[What you have to do] Give every line back verbatim, dropping all images.

[Source excerpt]
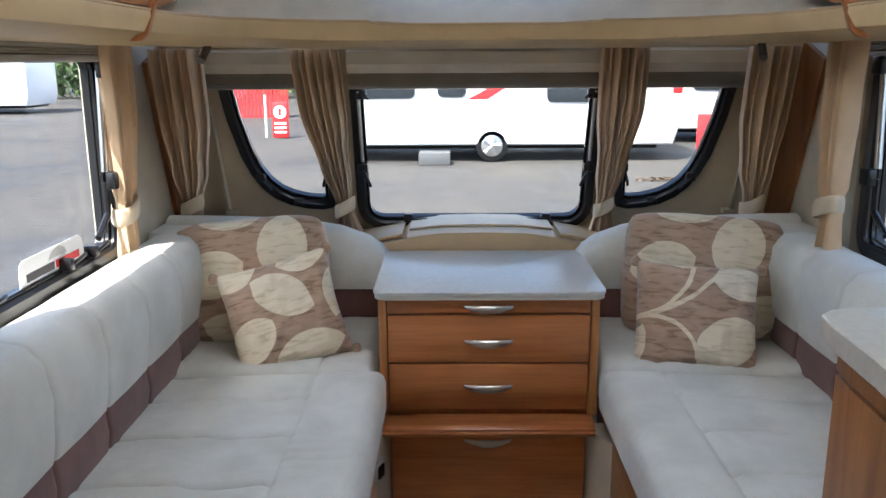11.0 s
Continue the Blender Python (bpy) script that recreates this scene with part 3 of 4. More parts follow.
for sx, dx in ((-1, -0.012), (1, -0.062)):
    P = lambda x, y, z: (sx * x + dx, y, z)
    Q = lambda x, y, z: (sx * x + dx + (0.03 - (z - 0.82) * 0.092 if sx > 0 else 0.0), y, z)
    curtain([Q(0.563, 0.495, 1.390), Q(0.550, 0.567, 1.182), Q(0.521, 0.637, 0.971), Q(0.500, 0.696, 0.835), Q(0.495, 0.709, 0.794), Q(0.480, 0.751, 0.659)],
            (0.165, 0.16, 0.105, 0.062, 0.062, 0.11), (0.05, 0.05, 0.042, 0.024, 0.024, 0.045), (1, 0, 0), Q(0.497, 0.700, 0.814), 0.074, "tan gathered curtain between two front windows", 6, 0.4 * sx)
    curtain([P(0.988, 0.358, 1.392), P(0.995, 0.431, 1.167), P(1.008, 0.494, 0.979), P(1.026, 0.546, 0.864), P(1.029, 0.556, 0.823), P(1.029, 0.588, 0.687)],
            (0.155, 0.15, 0.11, 0.065, 0.06, 0.09), (0.055, 0.055, 0.045, 0.027, 0.027, 0.045), (1, 0, 0), P(1.026, 0.546, 0.846), 0.080, "tan gathered curtain in the front corner", 5, 1.1 + sx)
    curtain([P(1.055, 0.02, 1.42), P(1.055, 0.03, 1.2), P(1.055, 0.025, 1.0), P(1.055, 0.02, 0.95), P(1.055, 0.015, 0.90), P(1.055, 0.01, 0.79)],
            (0.18, 0.16, 0.12, 0.095, 0.095, 0.10), (0.038, 0.038, 0.032, 0.022, 0.022, 0.03), (0, -sx, 0), P(1.055, 0.02, 0.93), 0.115, "tan curtain tied back beside the side window", 4, 2.0 + sx)
curtain([(-1.055, -0.95, 1.42), (-1.055, -0.95, 1.2), (-1.055, -0.95, 1.05), (-1.055, -0.95, 0.99), (-1.055, -0.95, 0.95), (-1.055, -0.95, 0.79)],
        (0.18, 0.16, 0.12, 0.10, 0.10, 0.13), (0.038, 0.038, 0.032, 0.022, 0.022, 0.03), (0, 1, 0), (-1.055, -0.95, 0.97), 0.12, "tan curtain tied back beside the side window", 4, 3.0)


# ---- lounge seats ----
def stitch(path, r=0.0035):
    return tube(path, r, 6)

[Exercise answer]
11.0 s
Continue the Blender Python (bpy) script that recreates this scene with part 3 of 4. More parts follow.
for sx, dx in ((-1, -0.012), (1, -0.062)):
    P = lambda x, y, z: (sx * x + dx, y, z)
    Q = lambda x, y, z: (sx * x + dx + (0.03 - (z - 0.82) * 0.092 if sx > 0 else 0.0), y, z)
    curtain([Q(0.563, 0.495, 1.390), Q(0.550, 0.567, 1.182), Q(0.521, 0.637, 0.971), Q(0.500, 0.696, 0.835), Q(0.495, 0.709, 0.794), Q(0.480, 0.751, 0.659)],
            (0.165, 0.16, 0.105, 0.062, 0.062, 0.11), (0.05, 0.05, 0.042, 0.024, 0.024, 0.045), (1, 0, 0), Q(0.497, 0.700, 0.814), 0.074, "tan gathered curtain between two front windows", 6, 0.4 * sx)
    curtain([P(0.988, 0.358, 1.392), P(0.995, 0.431, 1.167), P(1.008, 0.494, 0.979), P(1.026, 0.546, 0.864), P(1.029, 0.556, 0.823), P(1.029, 0.588, 0.687)],
            (0.155, 0.15, 0.11, 0.065, 0.06, 0.09), (0.055, 0.055, 0.045, 0.027, 0.027, 0.045), (1, 0, 0), P(1.026, 0.546, 0.846), 0.080, "tan gathered curtain in the front corner", 5, 1.1 + sx)
    curtain([P(1.055, 0.02, 1.42), P(1.055, 0.03, 1.2), P(1.055, 0.025, 1.0), P(1.055, 0.02, 0.95), P(1.055, 0.015, 0.90), P(1.055, 0.01, 0.79)],
            (0.18, 0.16, 0.12, 0.095, 0.095, 0.10), (0.038, 0.038, 0.032, 0.022, 0.022, 0.03), (0, -sx, 0), P(1.055, 0.02, 0.93), 0.115, "tan curtain tied back beside the side window", 4, 2.0 + sx)
curtain([(-1.055, -0.95, 1.42), (-1.055, -0.95, 1.2), (-1.055, -0.95, 1.05), (-1.055, -0.95, 0.99), (-1.055, -0.95, 0.95), (-1.055, -0.95, 0.79)],
        (0.18, 0.16, 0.12, 0.10, 0.10, 0.13), (0.038, 0.038, 0.032, 0.022, 0.022, 0.03), (0, 1, 0), (-1.055, -0.95, 0.97), 0.12, "tan curtain tied back beside the side window", 4, 3.0)


# ---- lounge seats ----
def stitch(path, r=0.0035):
    return tube(path, r, 6)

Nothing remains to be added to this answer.